As Matt Levine explains in his Money Stuff column:
Of course there are two levels of analysis here. One is, sure, Allbirds is pivoting its business to AI compute infrastructure. That seems like a competitive and capital-intensive business in which Allbirds has no obvious expertise but, whatever, nostalgic fondness for the sneakers, maybe it’ll work out.
The other level is that Allbirds is pivoting its stock to being an AI meme stock. That definitely worked out! The stock closed yesterday at $2.49 per share, for a market capitalization of about $22 million. Allbirds previously agreed to sell its sneaker business for $39 million and pay out the net proceeds to shareholders as a dividend; the $22 million market capitalization represented, roughly, the expected value of the dividend. At noon today, the stock was at $18.82, up 655% from yesterday’s close, for a market cap of about $164 million. That represents, uh, I guess it represents the expected value of the future AI-native cloud solutions business? Let’s go with that.
👉Personally, I’m having a flashback to when the failing Long Island Iced Tea Corp. decided to pivot to “Long Blockchain Corp.” back in 2017, which apparently makes me a “crypto unc” (translation—an old uncle). Good luck, Newbird AI!
Atkins Faces Ticking Clock as He Reshapes Rules for Wall Street
When Paul Atkins took the helm of Wall Street’s top regulator, he came with a long to-do list: craft rules for the cryptocurrency industry, make initial public offerings “great again” and ease financial reporting for public companies.
A year into the job, there are few check marks next to those big tasks.
That’s been a disappointment for some industry players, who cheered when President Donald Trump nominated Atkins to lead the Securities and Exchange Commission.

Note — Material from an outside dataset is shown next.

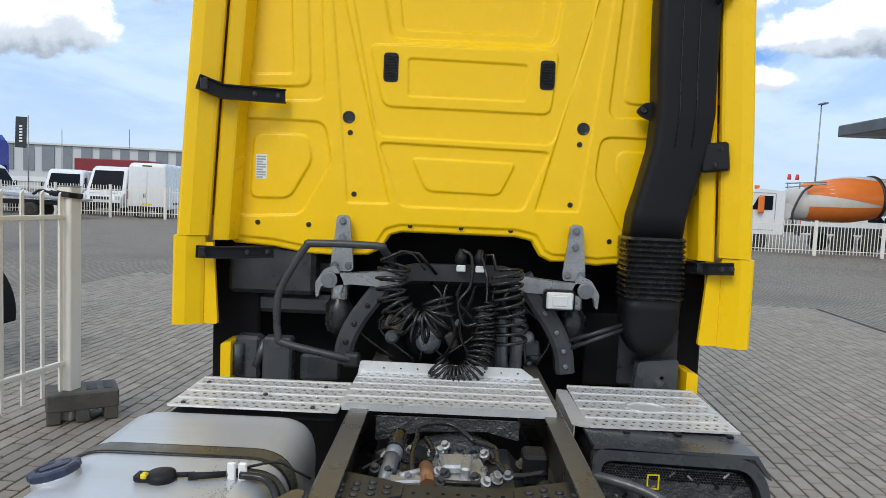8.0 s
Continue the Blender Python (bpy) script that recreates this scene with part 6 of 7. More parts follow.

A familiar face in the building, he was known for favoring light-touch regulation as an SEC staffer in the 1990s before becoming a commissioner during pivotal moments like the fallout from the Enron Corp. accounting scandal and the start of the financial crisis.

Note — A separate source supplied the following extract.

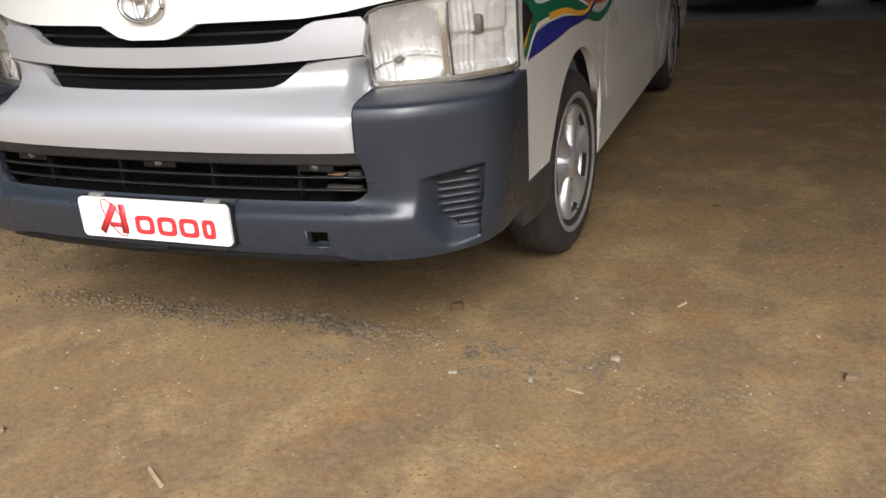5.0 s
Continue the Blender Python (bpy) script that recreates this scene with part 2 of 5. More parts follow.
# ---- the body form of a van: level outlines, rounded at the nose and tail ----
class Form:
    def __init__(self, **keys):
        self.keys = keys

    def val(self, name, z):
        k = self.keys[name]
        return float(np.interp(z, k[0], k[1]))

    def at(self, u, z):
        """u: 0 at the nose's middle, 1 at the corner's end, then metres along the side; -1 mirrors. Returns the place."""
        W, y0, D, n = self.val("W", z), self.val("y0", z), self.val("D", z), self.val("n", z)
        y1, q = self.val("y1", z), self.val("q" if "q" in self.keys else "n", z)
        s = 1.0 if u >= 0 else -1.0
        u = abs(u)
        if u <= 1:
            th = u * math.pi / 2
            x, y = W * math.sin(th) ** (2 / n), y0 + D * (1 - max(0.0, math.cos(th)) ** (2 / q))
        else:
            y = y0 + D + (u - 1)
            x = W
            Dr = 0.30
            if y > y1 - Dr:
                w = min(1.0, (y - (y1 - Dr)) / Dr)
                x = W * (1 - w ** 3.2 * 0.13)
        return Vector((s * x, y, z if z < 1.9 else 1.9 + (z - 1.9) * 0.955))

    def fx(self, x, z):
        """u from a distance to the side at the nose."""
        W, n = self.val("W", z), self.val("n", z)
        return math.asin(min(1.0, abs(x) / W) ** (n / 2)) / (math.pi / 2) * (1 if x >= 0 else -1)

    def sy(self, y, z):
        """u from a distance along the side."""
        y0, D, q = self.val("y0", z), self.val("D", z), self.val("q" if "q" in self.keys else "n", z)
        if y >= y0 + D:
            return 1 + y - y0 - D
        return math.acos(max(0.0, min(1.0, 1 - (y - y0) / D)) ** (q / 2)) / (math.pi / 2)

    def normal(self, u, z):
        e = 0.004
        lo, hi = (u - e, u + e)
        a, b = self.at(lo, z), self.at(hi, z)
        c, d = self.at(u, z - e), self.at(u, z + e)
        nn = (b - a).cross(d - c)
        if nn.length < 1e-12:
            nn = Vector((0, -1, 0))
        nn.normalize()
        p = self.at(u, z)
        if nn.dot(p - Vector((0, 2.7, 1.0))) < 0:
            nn.negate()
        return nn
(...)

That agency experience and years as a private-sector consultant cast him as an ideal candidate to get a pro-business agenda rolling, knowing rules can take around 18 months to two years to complete due to the necessary votes and public input. But even a Washington insider like Atkins can get off to a slow start.

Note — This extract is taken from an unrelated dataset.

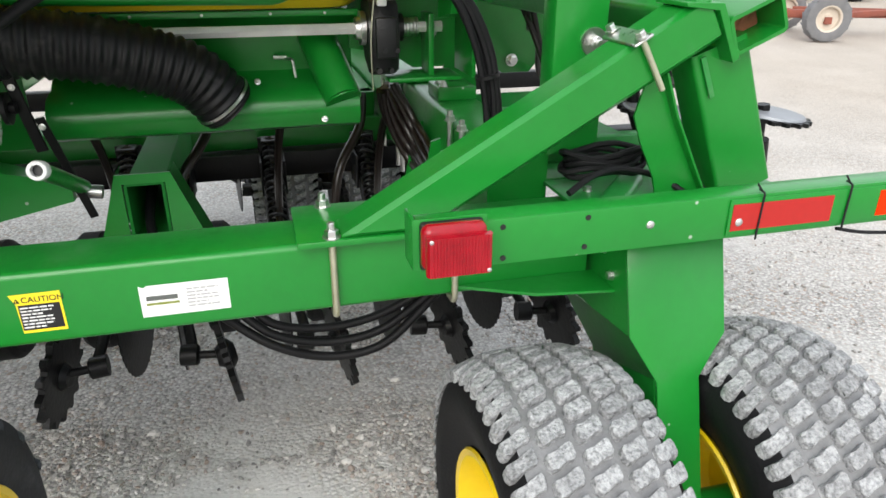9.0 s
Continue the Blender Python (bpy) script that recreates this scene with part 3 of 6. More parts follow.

👉 Stephen Cohen of Sidley told Bloomberg that Atkins “has clearly projected an intention to be careful and deliberate. He’s not looking to score the max number of points in the first 12 months.”
Prediction Markets, Nevada Take Preemption Odds to Appeals Court
Lawyers for Kalshi Inc., Crypto.com, and Robinhood Markets Inc. will duel with their Nevada counterparts Thursday in an appellate battle over who has regulatory control of the growing sports prediction markets: a federal agency or the states.
The companies will implore the US Court of Appeals for the Ninth Circuit to reverse trial court decisions siding with Nevada gaming officials, arguing the federal Commodity Futures Trading Commission is the sole overseer of federally-licensed markets. The agency, which stands in charge of US derivatives trading, is in the companies’ corner, maintaining the home of America’s gambling capital and other states are encroaching on its turf.
“The appeal places a number of different arguments on the table,” said Barnes & Thornburg LLP’s Paige Lohse. Its ruling “will affect regulation in an important circuit going forward until this gets to the Supreme Court.”
You can buy a cup of coffee with bitcoin easily enough in the U.S. — and get a tax headache thrown in for free.
The form-filling burden is enough to deter users from using the largest cryptocurrency to pay for real-world transactions, according to the Cato Institute, a libertarian think tank known for its support of free markets, limited government and individual liberty. Abolishing capital gains tax could change that, it said.
“It’s never been easier to use Bitcoin as money,” Nicholas Anthony, a research fellow at the institute’s Center for Monetary and Financial Alternatives, wrote in a report. “Yet, at the same time, the tax code puts an incredible burden on law-abiding citizens. Something as simple as buying a cup of coffee every day with Bitcoin can result in over 100 pages of tax filings.”